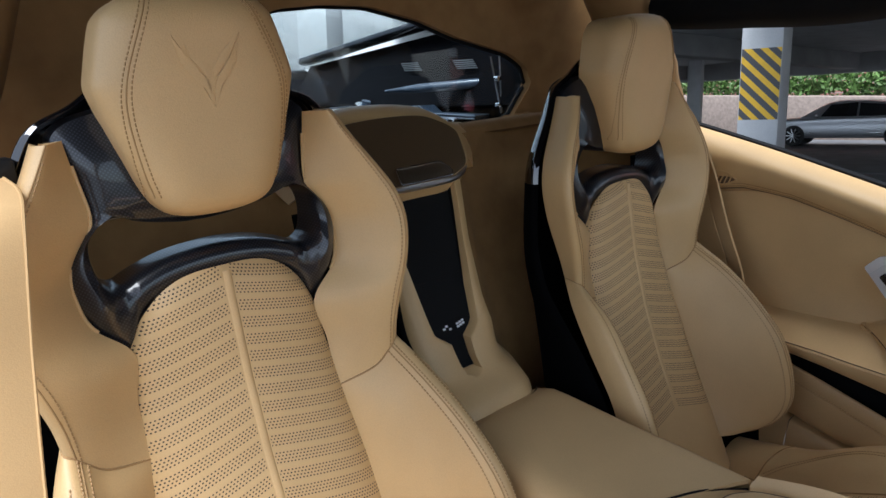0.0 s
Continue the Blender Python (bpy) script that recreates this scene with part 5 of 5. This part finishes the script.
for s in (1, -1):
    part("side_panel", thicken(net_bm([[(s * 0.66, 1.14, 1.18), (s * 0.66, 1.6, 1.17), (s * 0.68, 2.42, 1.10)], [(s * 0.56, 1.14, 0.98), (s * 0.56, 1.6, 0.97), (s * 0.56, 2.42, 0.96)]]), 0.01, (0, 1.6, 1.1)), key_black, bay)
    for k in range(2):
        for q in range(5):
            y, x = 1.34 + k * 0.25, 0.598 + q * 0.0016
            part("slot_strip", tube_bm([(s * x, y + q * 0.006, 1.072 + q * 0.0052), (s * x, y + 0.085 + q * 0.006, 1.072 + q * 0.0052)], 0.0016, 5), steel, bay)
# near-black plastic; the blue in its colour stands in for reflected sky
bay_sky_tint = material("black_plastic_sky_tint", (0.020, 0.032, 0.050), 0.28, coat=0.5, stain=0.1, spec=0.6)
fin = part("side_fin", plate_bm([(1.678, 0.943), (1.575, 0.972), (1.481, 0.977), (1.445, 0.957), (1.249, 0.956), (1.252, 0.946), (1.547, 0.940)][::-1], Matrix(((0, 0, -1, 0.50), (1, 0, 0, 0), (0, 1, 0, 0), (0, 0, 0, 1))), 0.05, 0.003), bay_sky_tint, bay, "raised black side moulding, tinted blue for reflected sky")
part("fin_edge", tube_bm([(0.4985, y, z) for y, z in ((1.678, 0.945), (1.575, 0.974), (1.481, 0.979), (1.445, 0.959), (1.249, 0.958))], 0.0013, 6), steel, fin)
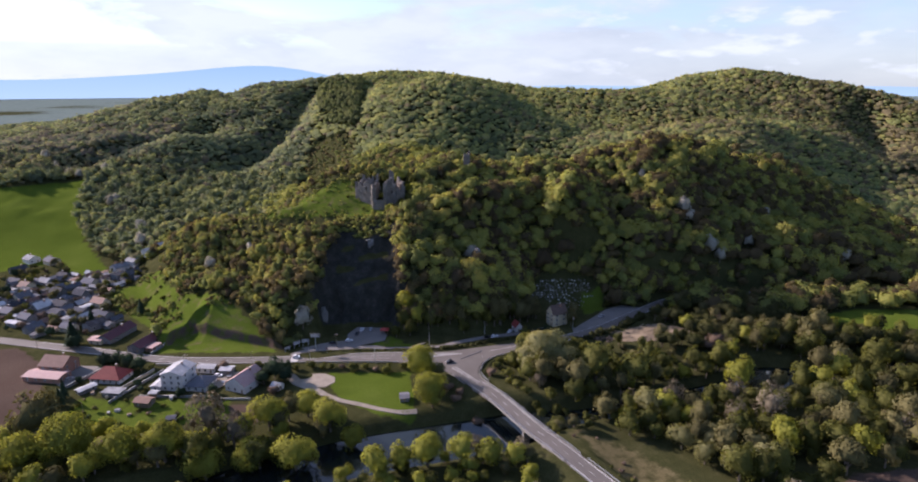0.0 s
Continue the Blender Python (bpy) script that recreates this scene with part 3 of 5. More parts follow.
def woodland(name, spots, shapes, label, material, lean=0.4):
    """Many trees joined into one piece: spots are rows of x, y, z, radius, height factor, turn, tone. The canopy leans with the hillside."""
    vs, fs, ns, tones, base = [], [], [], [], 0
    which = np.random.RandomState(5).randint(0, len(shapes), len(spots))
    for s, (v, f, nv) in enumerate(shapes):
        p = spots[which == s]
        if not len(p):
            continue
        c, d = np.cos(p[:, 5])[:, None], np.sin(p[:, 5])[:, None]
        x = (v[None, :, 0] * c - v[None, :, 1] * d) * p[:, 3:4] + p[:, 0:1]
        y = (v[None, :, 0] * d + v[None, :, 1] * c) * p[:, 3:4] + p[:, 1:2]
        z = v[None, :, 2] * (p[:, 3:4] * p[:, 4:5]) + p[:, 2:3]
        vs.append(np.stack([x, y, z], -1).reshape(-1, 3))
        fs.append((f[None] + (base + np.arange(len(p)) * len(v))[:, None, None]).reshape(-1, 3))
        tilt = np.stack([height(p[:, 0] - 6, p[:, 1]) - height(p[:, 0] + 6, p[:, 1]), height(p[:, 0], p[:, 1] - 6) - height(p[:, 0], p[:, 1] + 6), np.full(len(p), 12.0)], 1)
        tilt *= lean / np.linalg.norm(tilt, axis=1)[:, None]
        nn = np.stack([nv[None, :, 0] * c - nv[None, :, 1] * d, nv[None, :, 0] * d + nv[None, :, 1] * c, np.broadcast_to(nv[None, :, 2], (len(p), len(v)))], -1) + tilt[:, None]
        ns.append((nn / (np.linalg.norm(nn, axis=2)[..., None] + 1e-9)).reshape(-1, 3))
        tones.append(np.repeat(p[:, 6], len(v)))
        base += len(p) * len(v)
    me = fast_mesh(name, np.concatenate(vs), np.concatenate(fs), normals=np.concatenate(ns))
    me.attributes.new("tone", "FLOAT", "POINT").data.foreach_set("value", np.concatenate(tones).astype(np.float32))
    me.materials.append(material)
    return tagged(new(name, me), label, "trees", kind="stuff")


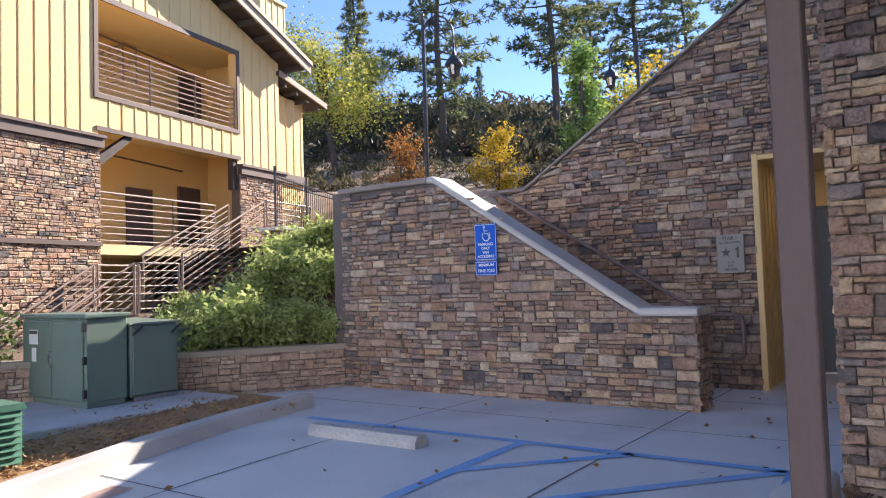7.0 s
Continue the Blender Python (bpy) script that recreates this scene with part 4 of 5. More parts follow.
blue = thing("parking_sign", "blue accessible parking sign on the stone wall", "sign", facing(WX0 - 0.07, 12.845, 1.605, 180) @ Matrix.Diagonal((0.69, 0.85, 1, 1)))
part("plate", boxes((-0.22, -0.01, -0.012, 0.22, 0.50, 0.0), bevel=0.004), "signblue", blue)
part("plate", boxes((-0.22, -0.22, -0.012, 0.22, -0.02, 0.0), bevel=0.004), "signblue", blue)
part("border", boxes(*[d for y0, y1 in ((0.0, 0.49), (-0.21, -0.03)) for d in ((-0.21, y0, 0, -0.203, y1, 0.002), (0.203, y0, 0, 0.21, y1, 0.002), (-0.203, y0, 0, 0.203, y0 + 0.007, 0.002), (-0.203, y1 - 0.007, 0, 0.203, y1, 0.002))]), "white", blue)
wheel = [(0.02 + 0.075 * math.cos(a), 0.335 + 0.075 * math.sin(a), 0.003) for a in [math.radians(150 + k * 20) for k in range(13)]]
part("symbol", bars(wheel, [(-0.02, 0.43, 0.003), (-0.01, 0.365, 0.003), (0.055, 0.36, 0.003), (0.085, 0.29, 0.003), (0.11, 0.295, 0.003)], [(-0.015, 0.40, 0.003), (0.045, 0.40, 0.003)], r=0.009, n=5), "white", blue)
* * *
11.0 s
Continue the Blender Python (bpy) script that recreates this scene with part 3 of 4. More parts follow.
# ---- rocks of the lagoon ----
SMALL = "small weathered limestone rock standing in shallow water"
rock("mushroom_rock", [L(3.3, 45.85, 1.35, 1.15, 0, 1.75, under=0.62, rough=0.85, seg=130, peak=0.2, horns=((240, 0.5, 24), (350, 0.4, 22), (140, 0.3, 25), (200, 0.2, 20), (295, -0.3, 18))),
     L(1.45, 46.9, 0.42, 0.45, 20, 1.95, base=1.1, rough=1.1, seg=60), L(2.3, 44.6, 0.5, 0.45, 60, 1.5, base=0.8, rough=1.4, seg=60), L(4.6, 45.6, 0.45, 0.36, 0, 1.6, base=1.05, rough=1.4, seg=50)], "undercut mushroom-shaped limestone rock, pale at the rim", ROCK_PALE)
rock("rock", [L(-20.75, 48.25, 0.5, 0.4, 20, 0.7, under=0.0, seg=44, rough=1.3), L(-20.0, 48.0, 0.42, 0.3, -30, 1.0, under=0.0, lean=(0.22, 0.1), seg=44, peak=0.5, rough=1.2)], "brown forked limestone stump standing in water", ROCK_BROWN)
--
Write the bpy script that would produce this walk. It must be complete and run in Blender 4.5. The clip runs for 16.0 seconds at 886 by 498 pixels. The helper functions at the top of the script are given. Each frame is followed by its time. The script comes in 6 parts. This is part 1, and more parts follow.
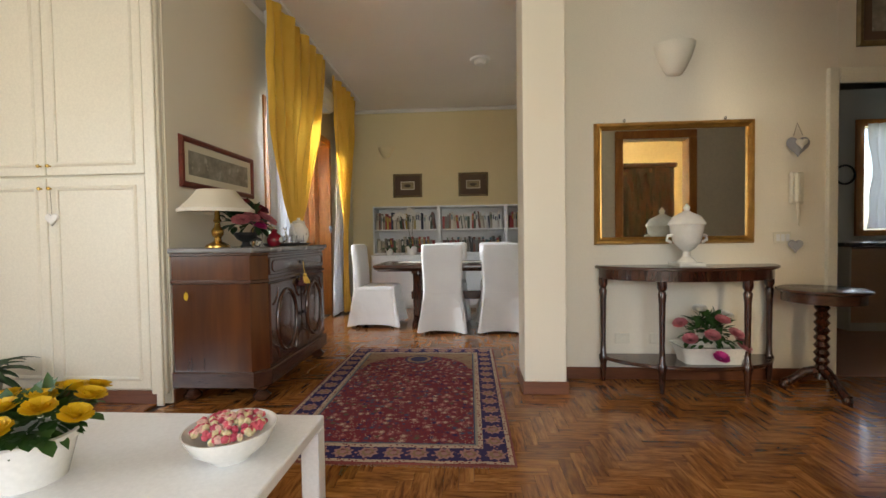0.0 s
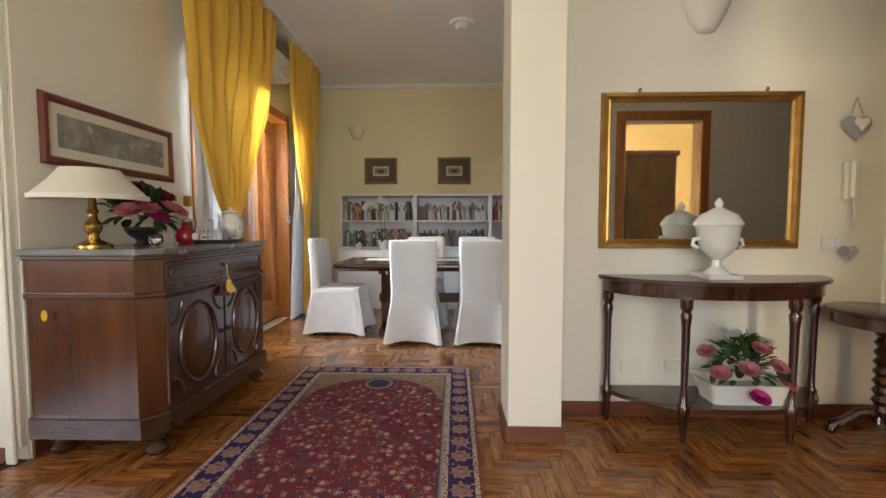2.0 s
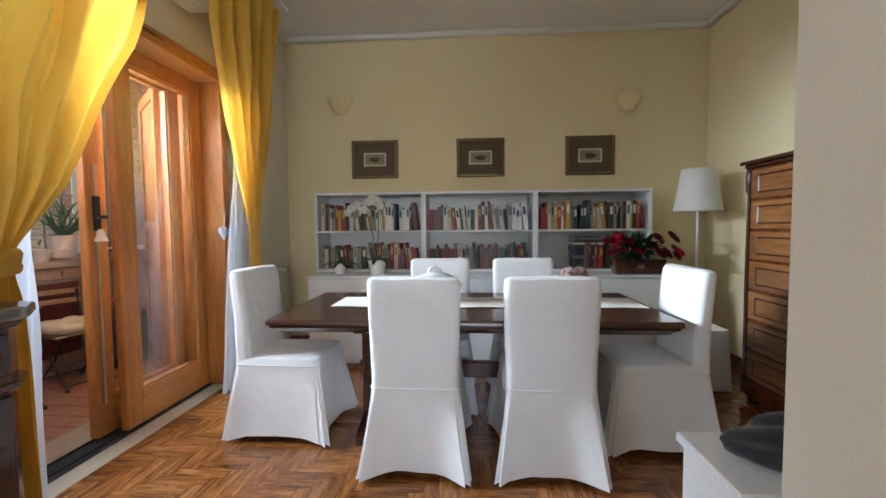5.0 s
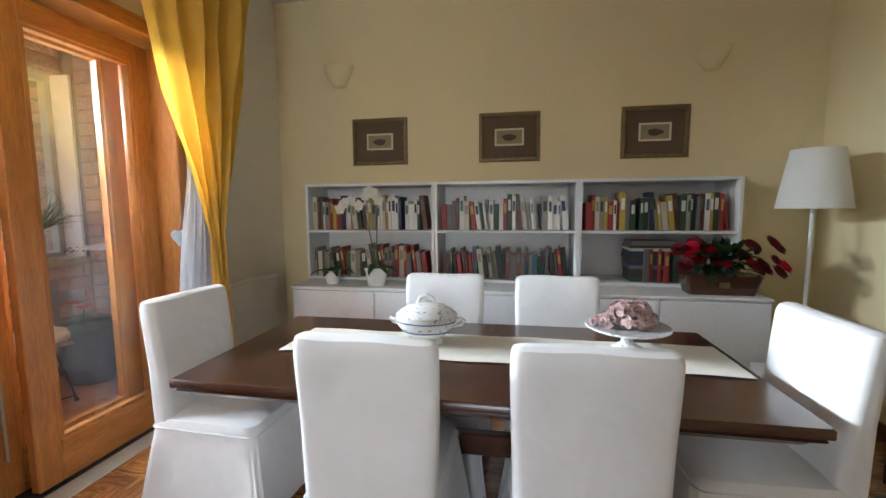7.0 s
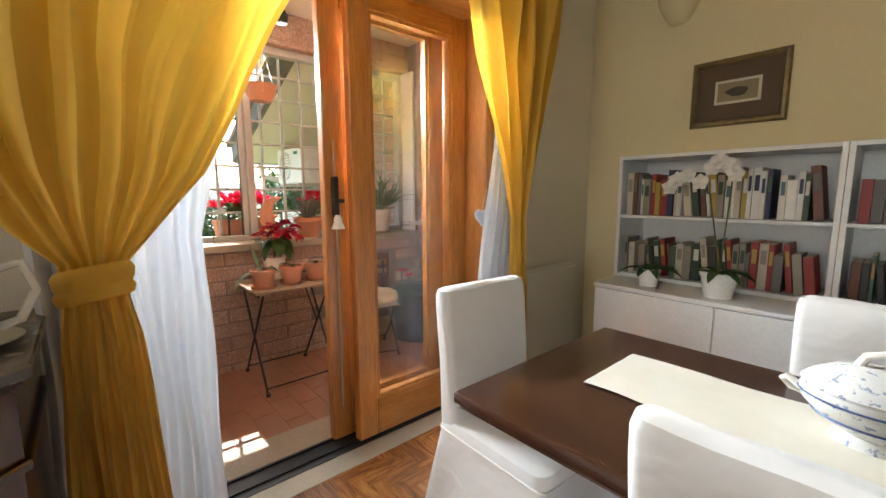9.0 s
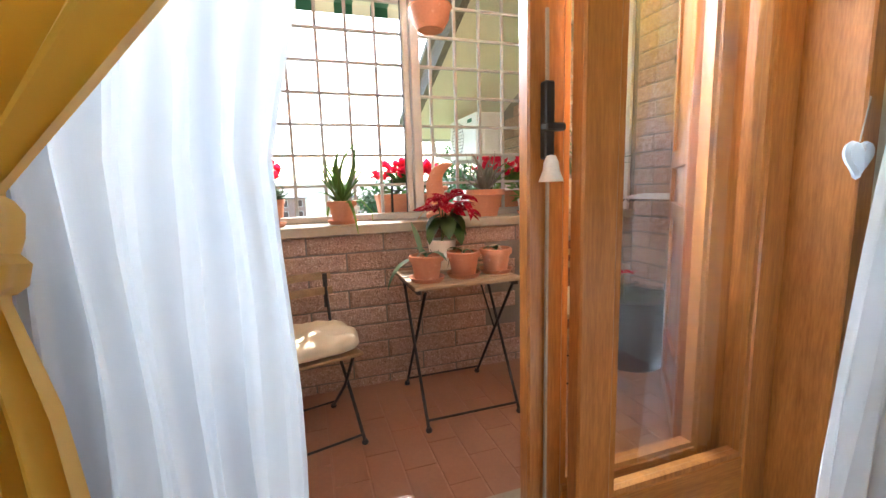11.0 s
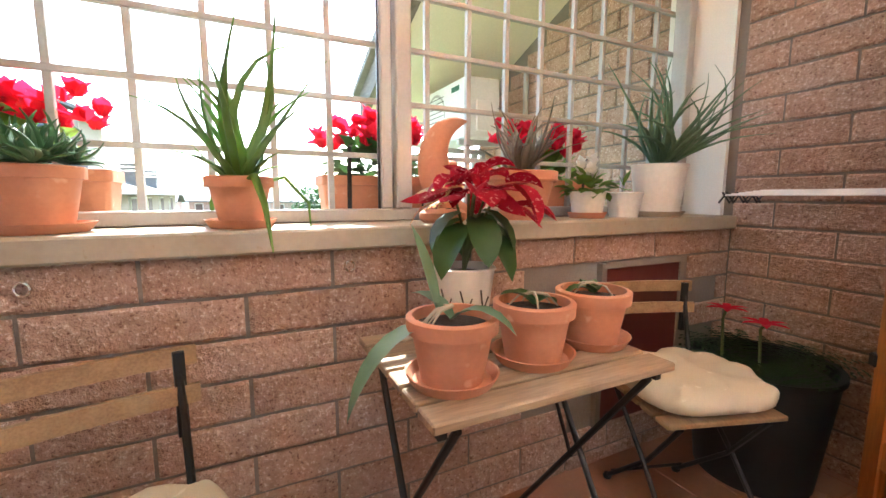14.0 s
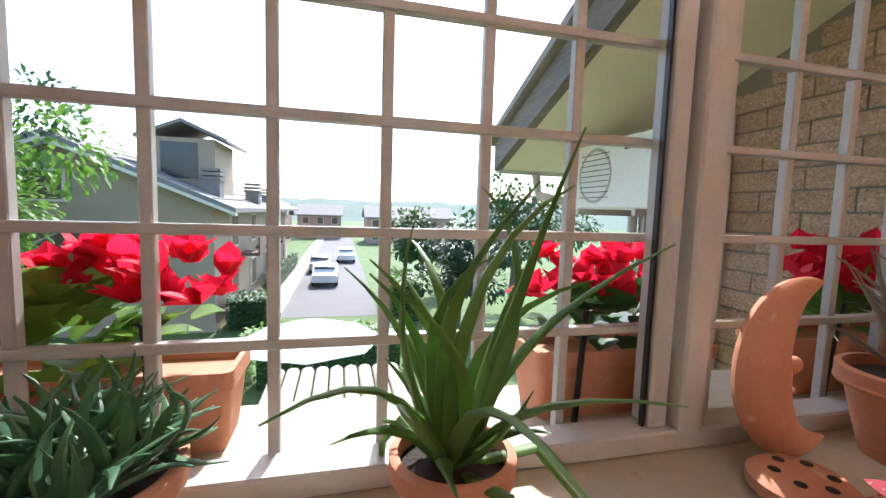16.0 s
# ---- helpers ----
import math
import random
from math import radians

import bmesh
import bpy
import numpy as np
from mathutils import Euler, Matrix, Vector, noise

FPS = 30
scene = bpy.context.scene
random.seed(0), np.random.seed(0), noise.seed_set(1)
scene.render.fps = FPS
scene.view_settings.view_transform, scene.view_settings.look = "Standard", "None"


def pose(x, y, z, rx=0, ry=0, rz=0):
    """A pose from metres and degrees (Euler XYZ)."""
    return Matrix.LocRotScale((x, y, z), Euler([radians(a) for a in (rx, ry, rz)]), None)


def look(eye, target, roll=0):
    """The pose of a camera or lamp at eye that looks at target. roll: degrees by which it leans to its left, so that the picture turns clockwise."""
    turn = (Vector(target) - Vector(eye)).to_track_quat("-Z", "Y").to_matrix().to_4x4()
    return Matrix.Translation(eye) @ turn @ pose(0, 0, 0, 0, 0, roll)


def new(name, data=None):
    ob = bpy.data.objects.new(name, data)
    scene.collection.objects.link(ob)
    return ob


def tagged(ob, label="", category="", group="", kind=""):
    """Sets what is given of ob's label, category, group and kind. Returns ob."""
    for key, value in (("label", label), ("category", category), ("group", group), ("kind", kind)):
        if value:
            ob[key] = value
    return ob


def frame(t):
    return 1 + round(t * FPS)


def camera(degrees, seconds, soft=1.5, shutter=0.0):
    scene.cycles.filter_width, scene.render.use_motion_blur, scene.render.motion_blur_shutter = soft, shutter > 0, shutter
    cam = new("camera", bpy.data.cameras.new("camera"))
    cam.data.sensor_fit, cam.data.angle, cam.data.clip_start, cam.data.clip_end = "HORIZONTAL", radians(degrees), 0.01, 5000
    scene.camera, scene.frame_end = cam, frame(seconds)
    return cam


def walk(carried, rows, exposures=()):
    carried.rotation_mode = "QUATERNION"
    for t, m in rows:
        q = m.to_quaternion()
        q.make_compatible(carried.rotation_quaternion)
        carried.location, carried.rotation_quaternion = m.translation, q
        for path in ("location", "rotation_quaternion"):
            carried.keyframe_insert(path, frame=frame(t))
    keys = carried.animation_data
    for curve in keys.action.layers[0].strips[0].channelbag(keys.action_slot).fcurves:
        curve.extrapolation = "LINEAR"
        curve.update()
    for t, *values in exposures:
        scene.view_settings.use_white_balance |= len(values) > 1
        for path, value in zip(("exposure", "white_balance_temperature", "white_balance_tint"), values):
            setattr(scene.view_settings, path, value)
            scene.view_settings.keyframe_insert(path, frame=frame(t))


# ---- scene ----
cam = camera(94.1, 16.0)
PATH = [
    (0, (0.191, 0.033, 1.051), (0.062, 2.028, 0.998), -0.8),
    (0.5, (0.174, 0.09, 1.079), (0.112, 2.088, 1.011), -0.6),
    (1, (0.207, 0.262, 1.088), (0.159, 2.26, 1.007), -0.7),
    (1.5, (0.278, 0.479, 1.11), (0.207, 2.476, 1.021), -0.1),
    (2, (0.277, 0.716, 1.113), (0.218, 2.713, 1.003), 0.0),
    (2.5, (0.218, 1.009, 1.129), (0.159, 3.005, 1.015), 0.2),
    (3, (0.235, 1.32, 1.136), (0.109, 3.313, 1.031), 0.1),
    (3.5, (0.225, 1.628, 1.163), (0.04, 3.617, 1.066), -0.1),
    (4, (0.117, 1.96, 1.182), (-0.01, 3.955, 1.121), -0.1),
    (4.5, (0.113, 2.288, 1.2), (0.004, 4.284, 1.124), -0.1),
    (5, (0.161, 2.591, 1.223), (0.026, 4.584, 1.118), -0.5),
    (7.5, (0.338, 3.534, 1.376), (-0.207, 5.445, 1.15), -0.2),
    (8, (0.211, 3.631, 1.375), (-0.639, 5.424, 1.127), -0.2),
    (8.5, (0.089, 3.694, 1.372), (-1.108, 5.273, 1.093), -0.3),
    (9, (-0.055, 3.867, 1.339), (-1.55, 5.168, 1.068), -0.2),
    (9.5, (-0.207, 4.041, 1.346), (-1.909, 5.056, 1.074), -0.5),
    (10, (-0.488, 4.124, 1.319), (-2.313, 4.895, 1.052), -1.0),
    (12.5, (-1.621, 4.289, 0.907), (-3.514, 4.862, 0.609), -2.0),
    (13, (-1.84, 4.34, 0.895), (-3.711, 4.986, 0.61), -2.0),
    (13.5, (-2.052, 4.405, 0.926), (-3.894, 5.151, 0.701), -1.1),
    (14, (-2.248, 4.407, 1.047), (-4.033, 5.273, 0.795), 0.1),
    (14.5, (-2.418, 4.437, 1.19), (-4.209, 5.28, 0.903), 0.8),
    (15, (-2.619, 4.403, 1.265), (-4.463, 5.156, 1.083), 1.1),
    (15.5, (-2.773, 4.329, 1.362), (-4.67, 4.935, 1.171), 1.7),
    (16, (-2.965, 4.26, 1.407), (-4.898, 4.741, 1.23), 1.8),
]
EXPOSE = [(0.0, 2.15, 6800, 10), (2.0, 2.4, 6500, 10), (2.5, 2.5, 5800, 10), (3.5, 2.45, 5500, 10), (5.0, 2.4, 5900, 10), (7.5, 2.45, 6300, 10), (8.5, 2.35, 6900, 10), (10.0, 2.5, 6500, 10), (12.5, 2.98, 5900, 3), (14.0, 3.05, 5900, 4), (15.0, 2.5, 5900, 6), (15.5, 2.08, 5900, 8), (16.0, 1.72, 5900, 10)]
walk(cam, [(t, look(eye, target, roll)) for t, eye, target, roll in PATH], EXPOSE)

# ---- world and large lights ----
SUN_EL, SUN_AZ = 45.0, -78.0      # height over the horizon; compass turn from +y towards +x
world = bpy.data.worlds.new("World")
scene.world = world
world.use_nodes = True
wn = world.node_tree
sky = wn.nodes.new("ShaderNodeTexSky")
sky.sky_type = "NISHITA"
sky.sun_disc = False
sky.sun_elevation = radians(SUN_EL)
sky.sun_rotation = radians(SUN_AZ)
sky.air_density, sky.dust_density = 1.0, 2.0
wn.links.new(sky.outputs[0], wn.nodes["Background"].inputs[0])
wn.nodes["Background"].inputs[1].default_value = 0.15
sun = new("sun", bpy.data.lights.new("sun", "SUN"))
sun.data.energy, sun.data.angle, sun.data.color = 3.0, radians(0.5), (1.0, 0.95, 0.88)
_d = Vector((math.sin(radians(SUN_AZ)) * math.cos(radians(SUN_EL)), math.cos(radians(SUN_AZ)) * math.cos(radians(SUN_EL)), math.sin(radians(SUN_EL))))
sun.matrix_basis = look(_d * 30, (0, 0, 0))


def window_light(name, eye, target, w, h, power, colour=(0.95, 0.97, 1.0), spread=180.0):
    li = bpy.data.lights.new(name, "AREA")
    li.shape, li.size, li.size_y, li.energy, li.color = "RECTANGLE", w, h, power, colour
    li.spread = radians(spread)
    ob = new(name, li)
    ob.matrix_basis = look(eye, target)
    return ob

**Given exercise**
Begin at the line that has "import math", stop after the line that has "keys = carried.animation_data", and repeat exactly those lines, nothing more.

**Response to the task**
import math
import random
from math import radians

import bmesh
import bpy
import numpy as np
from mathutils import Euler, Matrix, Vector, noise

FPS = 30
scene = bpy.context.scene
random.seed(0), np.random.seed(0), noise.seed_set(1)
scene.render.fps = FPS
scene.view_settings.view_transform, scene.view_settings.look = "Standard", "None"


def pose(x, y, z, rx=0, ry=0, rz=0):
    """A pose from metres and degrees (Euler XYZ)."""
    return Matrix.LocRotScale((x, y, z), Euler([radians(a) for a in (rx, ry, rz)]), None)


def look(eye, target, roll=0):
    """The pose of a camera or lamp at eye that looks at target. roll: degrees by which it leans to its left, so that the picture turns clockwise."""
    turn = (Vector(target) - Vector(eye)).to_track_quat("-Z", "Y").to_matrix().to_4x4()
    return Matrix.Translation(eye) @ turn @ pose(0, 0, 0, 0, 0, roll)


def new(name, data=None):
    ob = bpy.data.objects.new(name, data)
    scene.collection.objects.link(ob)
    return ob


def tagged(ob, label="", category="", group="", kind=""):
    """Sets what is given of ob's label, category, group and kind. Returns ob."""
    for key, value in (("label", label), ("category", category), ("group", group), ("kind", kind)):
        if value:
            ob[key] = value
    return ob


def frame(t):
    return 1 + round(t * FPS)


def camera(degrees, seconds, soft=1.5, shutter=0.0):
    scene.cycles.filter_width, scene.render.use_motion_blur, scene.render.motion_blur_shutter = soft, shutter > 0, shutter
    cam = new("camera", bpy.data.cameras.new("camera"))
    cam.data.sensor_fit, cam.data.angle, cam.data.clip_start, cam.data.clip_end = "HORIZONTAL", radians(degrees), 0.01, 5000
    scene.camera, scene.frame_end = cam, frame(seconds)
    return cam


def walk(carried, rows, exposures=()):
    carried.rotation_mode = "QUATERNION"
    for t, m in rows:
        q = m.to_quaternion()
        q.make_compatible(carried.rotation_quaternion)
        carried.location, carried.rotation_quaternion = m.translation, q
        for path in ("location", "rotation_quaternion"):
            carried.keyframe_insert(path, frame=frame(t))
    keys = carried.animation_data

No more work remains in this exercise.